It depends on the application.
Here is a general list of techniques that can be used, mixed, or not applied at all to indicate the user that content is new:
- Apply bolded type
- Decrease or increase font size
- Adjust, increase, or decrease spacing between new content
- Append or prepend "new" label to new content
- Append or prepend message, with count of new items by list of content
- Format timestamps in relative, friendly way to the user's current time
The first question you should ask is whether to include "new" elements in your UI in the first place. Do your users benefit from knowing the new content that has recently been added? If so, in what context? The way users interact with new content varies for every app. Users also vary widely in their perception of modified content; some users may well interpret bolded text as "changed" or "modified content", while others may interpret such text as content which has not been saved yet; moreover, some users may become confused or flustered at changes between items on the list.
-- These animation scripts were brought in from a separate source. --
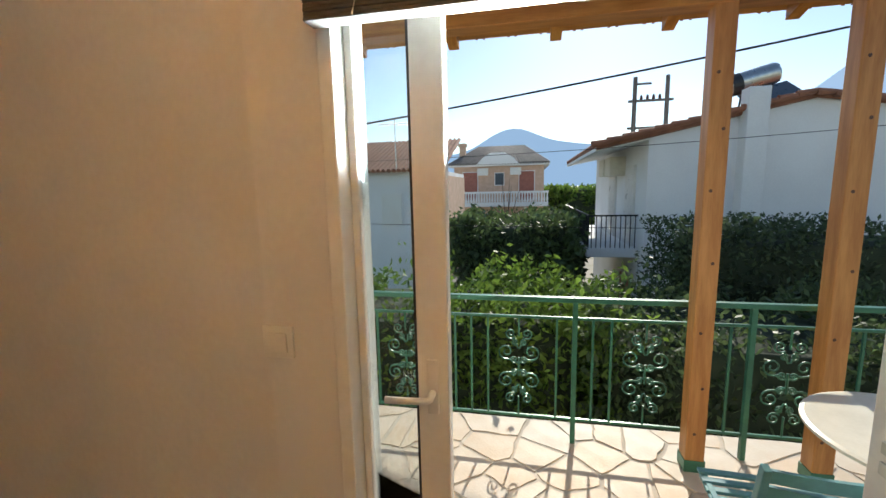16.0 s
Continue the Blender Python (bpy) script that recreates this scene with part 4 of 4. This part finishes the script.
CUSHION = stripe_mat("striped_cushion", [(0.70, 0.64, 0.58)] * 4 + [(0.13, 0.06, 0.08)] + [(0.70, 0.64, 0.58)] * 3 + [(0.42, 0.05, 0.13)] * 2 + [(0.66, 0.58, 0.52)] + [(0.13, 0.06, 0.08)] + [(0.70, 0.64, 0.58)] * 4, 0.0125, 1)


def folding_chair(material, loc, rz, label, group, cushion):
    """Faces its own -x; crossed legs on both sides, slatted seat and back."""
    ob = thing("folding_chair", loc, label, "chair", group, rz)
    for s in (-0.19, 0.17):
        def bar(name, p, q, w):
            d = Vector(q) - Vector(p)
            m = Matrix.Translation(p) @ d.to_track_quat("Z", "Y").to_matrix().to_4x4()
            part(name, one_box(-w / 2, -0.010, 0, w / 2, 0.010, d.length, 0.003, m), material, ob)
        bar("front_leg", (-0.17, s, 0.006), (0.20, s, 0.46), 0.042)
        bar("rear_leg", (0.20, s + 0.022, 0.006), (-0.17, s + 0.022, 0.43), 0.042)
        bar("back_post", (0.17, s, 0.43), (0.29, s, 0.84), 0.042)
        bar("seat_rail", (-0.20, s + 0.0225, 0.425), (0.19, s + 0.0225, 0.435), 0.03)
    for k in range(7):
        x = -0.19 + k * 0.056
        part("seat_slat", one_box(x, -0.20, 0.442 + 0.006 * abs(k - 3) / 3, x + 0.044, 0.20, 0.456 + 0.006 * abs(k - 3) / 3, 0.003), material, ob)
    for k in range(5):
        z = 0.53 + k * 0.062
        x = 0.17 + (z - 0.43) * 0.293
        part("back_slat", one_box(x - 0.012, -0.185, z, x + 0.004, 0.185, z + 0.045, 0.003), material, ob)
    for x, z in ((-0.145, 0.035), (0.175, 0.035)):
        part("stretcher", one_box(x - 0.012, -0.18, z, x + 0.012, 0.18, z + 0.025, 0.003), material, ob)
    if cushion:
        bm = one_box(-0.215, -0.205, 0.464, 0.185, 0.205, 0.505, 0.018)
        cu = thing("seat_cushion", (loc[0], loc[1], loc[2]), "cream seat cushion with red and plum stripes", "cushion", "", rz)
        part("pad", bm, CUSHION, cu)
    return ob


folding_chair(PAINT, (0.385, 2.63, 0), 0, "white painted folding chair with crossed legs", "white folding chairs", True)
folding_chair(PAINT, (0.42, 3.86, 0), 0, "white folding chair under a heap of clothes", "white folding chairs", False)
bm = bmesh.new()
bmesh.ops.create_icosphere(bm, subdivisions=4, radius=1)
for v in bm.verts:
    v.co = Vector((v.co.x * 0.20, v.co.y * 0.17, max(v.co.z, -0.5) * 0.08 + 0.04)) * (0.85 + 0.22 * noise.noise(v.co * 2.2) + 0.14 * noise.noise(v.co * 9))
cl = thing("clothes_heap", (0.36, 3.82, 0.465), "heap of dark grey folded clothes on the chair", "clothes")
part("cloth", bm, CHARCOAL, cl, "", True)

tv = thing("television", (0.545, 3.20, 1.55), "wall television covered with a white cloth", "television", rz=4)
part("panel", one_box(-0.025, -0.26, -0.22, 0.025, 0.26, 0.22, 0.006), BLACK, tv)
part("bracket", one_box(0.025, -0.05, -0.06, 0.10, 0.05, 0.06, 0.004), IRON, tv)
cov = thing("cloth_cover", (0.545, 3.20, 1.55), "white cloth draped over the television", "cloth", rz=4)
bm = bmesh.new()
rows = []
n1 = 60
for i in range(n1 + 1):
    a = 2 * math.pi * i / n1
    col = []
    for j in range(12):
        f = j / 11
        ex, ey = (0.040 + 0.012 * f), (0.275 + 0.02 * f)
        sq = lambda v, p: math.copysign(abs(v) ** p, v)
        x, y = ex * sq(math.cos(a), 0.5), ey * sq(math.sin(a), 0.35)
        w = f * (0.012 * math.sin(a * 9) + 0.006 * math.sin(a * 17))
        col.append(bm.verts.new((x * (0.35 if j == 0 else 1) + w, y * (1 + w), 0.238 - 0.53 * f ** 1.0 + (0.03 * math.sin(a * 3) * f) - 0.0)))
    rows.append(col)
for a, b in zip(rows, rows[1:]):
    for j in range(11):
        bm.faces.new((a[j], b[j], b[j + 1], a[j + 1]))
bm.faces.new([r[0] for r in rows[:-1]])
part("sheet", bm, CLOTH, cov, "", True)
part("cable_trunk", one_box(-0.012, -0.014, 0.02, 0.0, 0.014, 1.40, 0.002), PLASTIC, thing("cable_duct", (XR, 3.30, 0), "white cable duct on the wall under the television", "cable duct"))

# ---- balcony ----
BZ = -0.05
balc = setting("balcony_floor", one_box(-3.6, YW + 0.22, -0.25, 3.2, 6.86, BZ - 0.006), PALE_GROUT, "pale crazy paved balcony floor", "balcony floor")
rail = thing("balcony_railing", (0, 6.62, BZ), "green painted iron railing with scrolled ornaments", "railing")
for za, zb, w in ((0.915, 0.945, 0.022), (0.805, 0.822, 0.010), (0.150, 0.166, 0.010)):
    part("rail", one_box(-3.5, -w, za, 3.1, w, zb, 0.004), GREEN_METAL, rail)


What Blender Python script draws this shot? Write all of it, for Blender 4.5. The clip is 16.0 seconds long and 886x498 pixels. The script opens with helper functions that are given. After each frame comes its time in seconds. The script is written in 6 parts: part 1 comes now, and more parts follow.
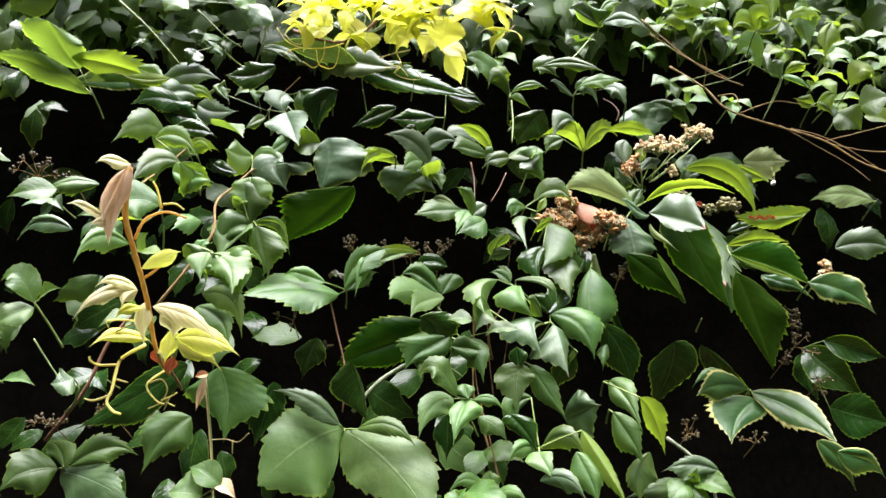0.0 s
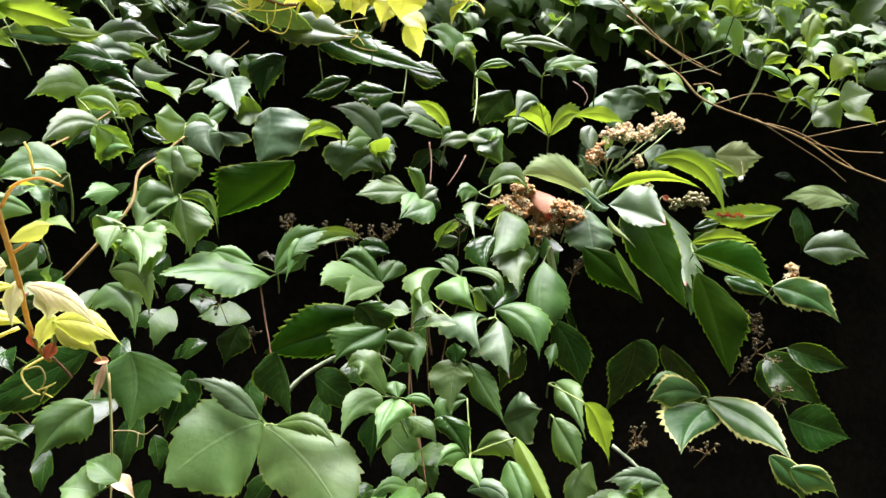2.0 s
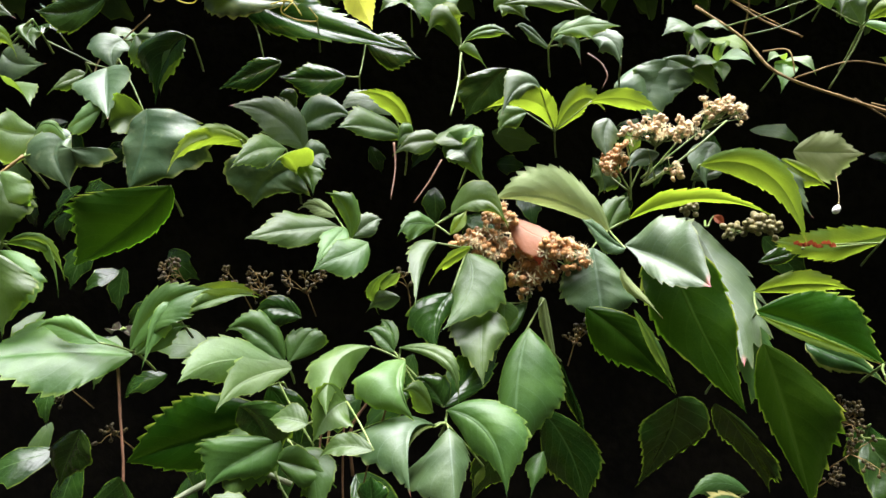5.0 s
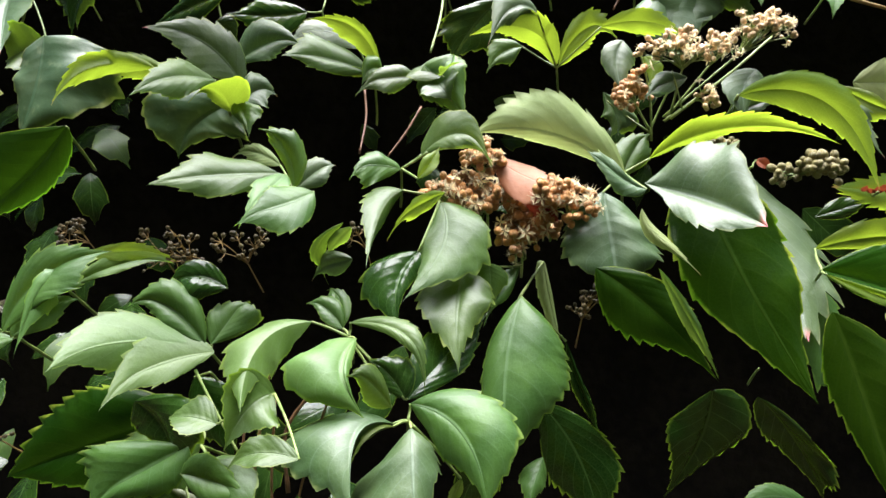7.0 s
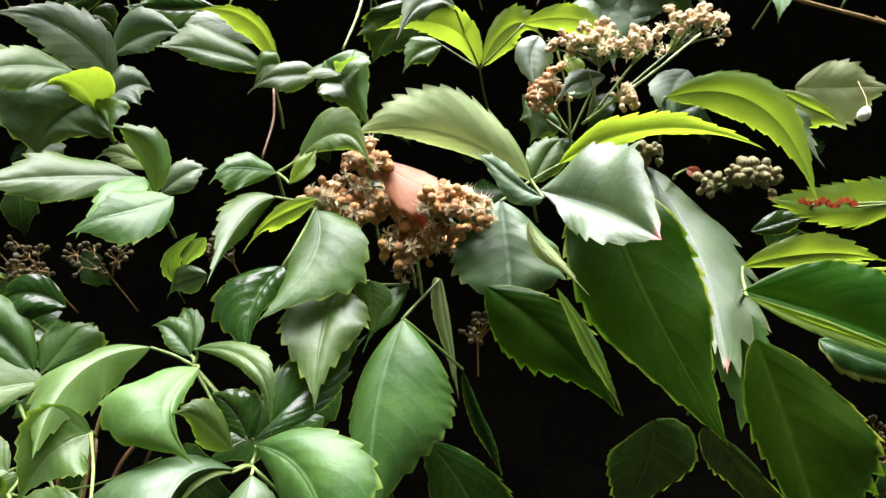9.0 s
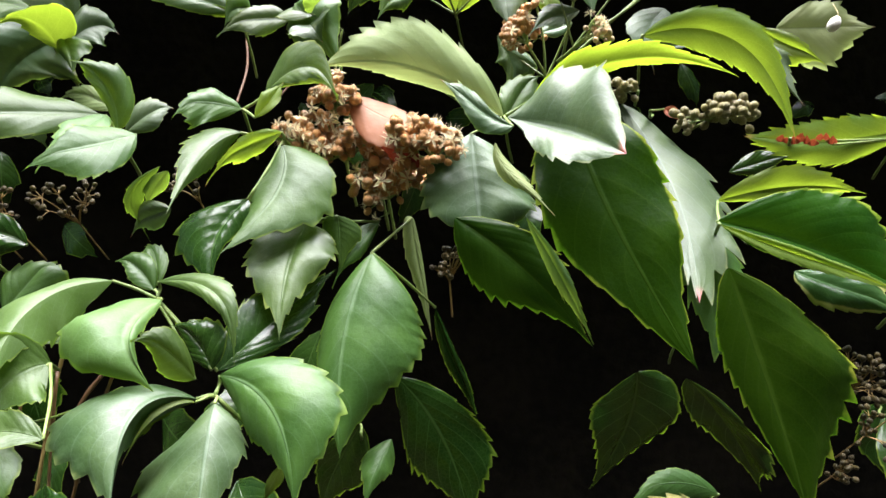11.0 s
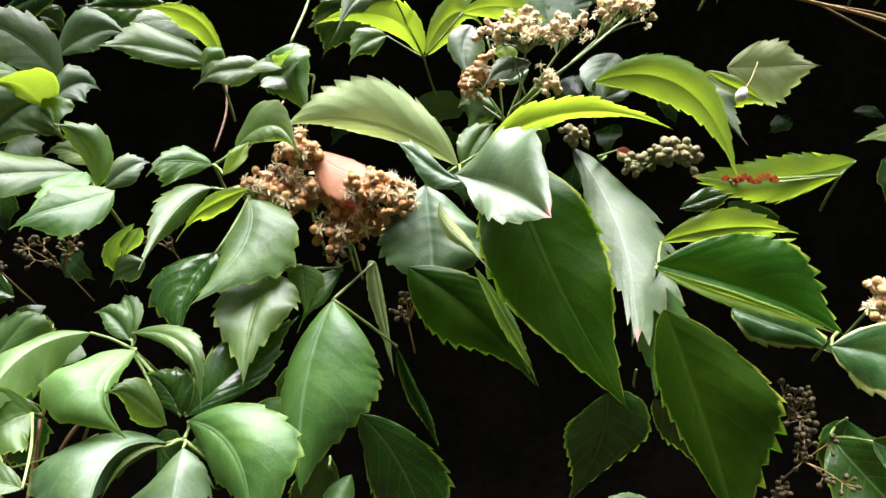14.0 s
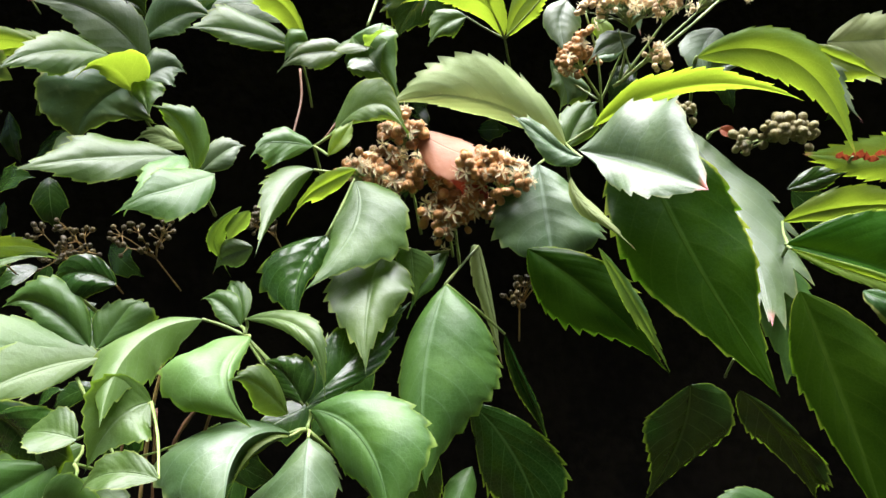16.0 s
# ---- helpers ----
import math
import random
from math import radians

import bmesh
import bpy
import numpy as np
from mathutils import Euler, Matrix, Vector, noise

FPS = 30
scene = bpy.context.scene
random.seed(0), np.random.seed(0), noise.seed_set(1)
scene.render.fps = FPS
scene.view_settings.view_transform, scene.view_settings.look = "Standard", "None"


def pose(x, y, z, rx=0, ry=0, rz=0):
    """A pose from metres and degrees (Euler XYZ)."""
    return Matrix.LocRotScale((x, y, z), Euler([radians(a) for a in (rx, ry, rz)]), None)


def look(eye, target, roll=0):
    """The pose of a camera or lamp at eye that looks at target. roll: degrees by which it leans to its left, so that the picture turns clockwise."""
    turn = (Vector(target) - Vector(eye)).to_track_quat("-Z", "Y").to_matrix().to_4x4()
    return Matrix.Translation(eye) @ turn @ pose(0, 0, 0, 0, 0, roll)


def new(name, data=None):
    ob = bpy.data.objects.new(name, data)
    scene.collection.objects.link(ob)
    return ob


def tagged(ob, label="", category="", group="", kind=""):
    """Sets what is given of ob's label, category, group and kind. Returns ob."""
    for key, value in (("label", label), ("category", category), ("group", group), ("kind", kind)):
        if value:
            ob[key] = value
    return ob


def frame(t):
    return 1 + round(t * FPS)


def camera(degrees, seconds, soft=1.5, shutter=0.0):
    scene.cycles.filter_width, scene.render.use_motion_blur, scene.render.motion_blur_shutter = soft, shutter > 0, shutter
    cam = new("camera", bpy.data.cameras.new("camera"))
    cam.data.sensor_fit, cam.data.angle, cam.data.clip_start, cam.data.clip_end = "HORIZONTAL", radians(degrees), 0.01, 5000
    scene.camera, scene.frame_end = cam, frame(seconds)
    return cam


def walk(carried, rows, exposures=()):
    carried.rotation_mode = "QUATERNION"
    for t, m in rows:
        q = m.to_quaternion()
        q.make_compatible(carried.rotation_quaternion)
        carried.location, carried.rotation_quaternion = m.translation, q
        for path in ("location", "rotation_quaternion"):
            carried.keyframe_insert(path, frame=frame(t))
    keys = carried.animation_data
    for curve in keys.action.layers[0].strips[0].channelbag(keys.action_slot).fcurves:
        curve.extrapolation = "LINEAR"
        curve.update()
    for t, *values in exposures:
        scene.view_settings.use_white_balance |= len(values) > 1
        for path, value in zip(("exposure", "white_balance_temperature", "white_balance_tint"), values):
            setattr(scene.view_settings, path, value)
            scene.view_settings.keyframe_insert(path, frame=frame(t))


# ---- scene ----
from mathutils import Quaternion

SKY, SUN, BLOCK_HEIGHT = 0.030, 7.6, 6.5
cam = camera(69.5, 16.0)
METRES, EYE, TILT, LEAN, TURN = 0.7, 1.5, 0.0, 0.0, 0.0
ROWS = [
    (0.0, 0.0, 0.0, 0.0, -0.0, -0.0, -0.0),
    (0.5, 0.004, 0.004, 0.0062, -0.12, 0.06, -0.42),
    (1.0, 0.014, 0.0107, 0.0023, -0.65, 0.17, -0.62),
    (1.5, 0.0321, 0.0321, 0.0081, -0.85, 0.04, -1.3),
    (2.0, 0.0612, 0.0689, 0.0059, -1.24, -1.53, -2.61),
    (2.5, 0.0717, 0.109, 0.0101, 0.22, -3.29, -2.84),
    (3.0, 0.0932, 0.14, 0.0408, 1.16, -3.24, -3.8),
    (3.5, 0.099, 0.1721, 0.0792, 1.06, -2.74, -3.35),
    (4.0, 0.112, 0.2195, 0.1419, 1.46, -2.12, -3.61),
    (4.5, 0.1379, 0.2957, 0.1239, 2.98, -3.44, -2.57),
    (5.0, 0.1857, 0.3644, 0.0971, 4.04, -4.72, -1.79),
    (7.5, 0.2174, 0.5299, 0.0406, 6.21, -4.14, -0.34),
    (8.0, 0.2078, 0.5515, 0.0541, 7.29, -3.64, -0.31),
    (8.5, 0.2158, 0.568, 0.058, 7.39, -3.07, -0.19),
    (9.0, 0.2896, 0.5758, 0.0384, 4.64, -2.95, -1.13),
    (9.5, 0.3105, 0.5842, 0.024, 3.87, -3.05, -1.03),
    (12.0, 0.3056, 0.5787, 0.0018, 4.5, -5.03, -0.18),
    (12.5, 0.3118, 0.5746, 0.0086, 4.54, -4.95, -0.19),
    (13.0, 0.3317, 0.5634, 0.0271, 4.55, -4.55, 0.06),
    (13.5, 0.3441, 0.5562, 0.0316, 4.44, -4.22, 0.28),
    (14.0, 0.3434, 0.5565, 0.0373, 4.55, -4.16, 0.44),
    (14.5, 0.3225, 0.5578, 0.0405, 5.23, -4.08, 0.67),
    (15.0, 0.3084, 0.5606, 0.0363, 5.44, -4.1, 0.73),
    (15.5, 0.299, 0.5648, 0.036, 5.66, -4.21, 0.51),
    (16.0, 0.2737, 0.5697, 0.0247, 5.95, -4.19, 1.09),
]
walk(cam, [(t, pose(0, 0, EYE, TILT, LEAN, TURN) @ pose(METRES * x, METRES * y, METRES * z, 90 + pitch, roll, yaw)) for t, x, y, z, yaw, pitch, roll in ROWS],
     [(0.0, 1.54), (1.5, 1.61), (3.0, 1.66), (4.5, 1.48), (5.2, 1.48), (8.0, 1.60), (9.5, 1.64), (12.5, 1.66), (14.0, 1.74), (16.0, 1.66)])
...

If, after usability research, you determine that including new elements does, indeed, help the user, then work out the specific user flow. Try to isolate a couple user stories. Ultimately, there is no substitute for performing user research, and any combination of the above techniques may prove to be the most beneficial to your users.
Look at the following table, which employs method 6, and ask yourself if you can immediately find the newest content:
Sometimes, simply stating the modified date of a record is sufficient to convey its "newness". But ultimately, conveying the newest records will depend on the application.